MATERIAL PROVIDED

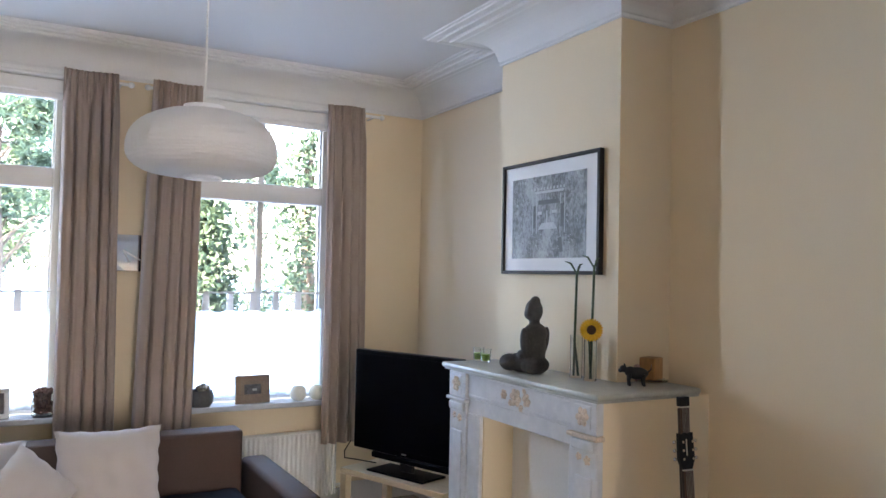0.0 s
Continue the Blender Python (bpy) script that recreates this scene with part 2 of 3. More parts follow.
box(bm, -0.634, -0.561, -0.144, -0.138, SOFFIT - 0.003, SOFFIT + 0.01, bevel=0.0025)
part("paint_ridge", bm, CASING, partition)


# ---- cornices ----
def cornice(name, corners, label, closed=True):
    """Sweep the stepped and coved profile along a line of corners, room on the left."""
    profile = [(0.352, 0.004)]
    for edge, level, deep in ((0.350, -0.002, 0.007), (0.334, -0.006, 0.014), (0.287, -0.0145, 0.016), (0.232, -0.024, 0.019)):
        profile += [(edge, level), (edge + 0.001, level - deep * 0.5), (edge, level - deep * 0.8), (edge - 0.004, level - deep), (edge - 0.009, level - deep * 0.88), (edge - 0.012, level - deep * 0.6)]
    profile += [(0.186, -0.036), (0.178, -0.040)]
    for i in range(1, 9):
        a = radians(90 * i / 9)
        profile.append((0.022 + 0.156 * (1 - math.sin(a)), -0.040 - 0.130 * (1 - math.cos(a))))
    profile += [(0.018, -0.172), (0.016, -0.177), (0.011, -0.179), (0.011, -0.187), (0.013, -0.190), (0.012, -0.199), (-0.004, -0.201)]
    n, bm, rings = len(corners), bmesh.new(), []
    pts = [Vector(c) for c in corners]
    for i in range(n):
        d0, d1 = (pts[i] - pts[i - 1]).normalized(), (pts[(i + 1) % n] - pts[i]).normalized()
        n0, n1 = Vector((-d0.y, d0.x)), Vector((-d1.y, d1.x))
        if not closed:
            n0, n1 = (n1 if i == 0 else n0), (n0 if i == n - 1 else n1)
        mitre = (n0 + n1) / (1 + n0.dot(n1))
        rings.append([bm.verts.new((*(pts[i] + mitre * off), CEIL + drop)) for off, drop in profile])
    for i in range(n if closed else n - 1):
        a, b = rings[i], rings[(i + 1) % n]
        for k in range(len(profile) - 1):
            bm.faces.new((a[k], b[k], b[k + 1], a[k + 1]))
    return tagged(part(name, bm, PLASTER), label, "cornice", kind="structure")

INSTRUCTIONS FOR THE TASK
Your task is to repeat the material above exactly, without its pictures.

COMPLETE OUTPUT
0.0 s
Continue the Blender Python (bpy) script that recreates this scene with part 2 of 3. More parts follow.
box(bm, -0.634, -0.561, -0.144, -0.138, SOFFIT - 0.003, SOFFIT + 0.01, bevel=0.0025)
part("paint_ridge", bm, CASING, partition)


# ---- cornices ----
def cornice(name, corners, label, closed=True):
    """Sweep the stepped and coved profile along a line of corners, room on the left."""
    profile = [(0.352, 0.004)]
    for edge, level, deep in ((0.350, -0.002, 0.007), (0.334, -0.006, 0.014), (0.287, -0.0145, 0.016), (0.232, -0.024, 0.019)):
        profile += [(edge, level), (edge + 0.001, level - deep * 0.5), (edge, level - deep * 0.8), (edge - 0.004, level - deep), (edge - 0.009, level - deep * 0.88), (edge - 0.012, level - deep * 0.6)]
    profile += [(0.186, -0.036), (0.178, -0.040)]
    for i in range(1, 9):
        a = radians(90 * i / 9)
        profile.append((0.022 + 0.156 * (1 - math.sin(a)), -0.040 - 0.130 * (1 - math.cos(a))))
    profile += [(0.018, -0.172), (0.016, -0.177), (0.011, -0.179), (0.011, -0.187), (0.013, -0.190), (0.012, -0.199), (-0.004, -0.201)]
    n, bm, rings = len(corners), bmesh.new(), []
    pts = [Vector(c) for c in corners]
    for i in range(n):
        d0, d1 = (pts[i] - pts[i - 1]).normalized(), (pts[(i + 1) % n] - pts[i]).normalized()
        n0, n1 = Vector((-d0.y, d0.x)), Vector((-d1.y, d1.x))
        if not closed:
            n0, n1 = (n1 if i == 0 else n0), (n0 if i == n - 1 else n1)
        mitre = (n0 + n1) / (1 + n0.dot(n1))
        rings.append([bm.verts.new((*(pts[i] + mitre * off), CEIL + drop)) for off, drop in profile])
    for i in range(n if closed else n - 1):
        a, b = rings[i], rings[(i + 1) % n]
        for k in range(len(profile) - 1):
            bm.faces.new((a[k], b[k], b[k + 1], a[k + 1]))
    return tagged(part(name, bm, PLASTER), label, "cornice", kind="structure")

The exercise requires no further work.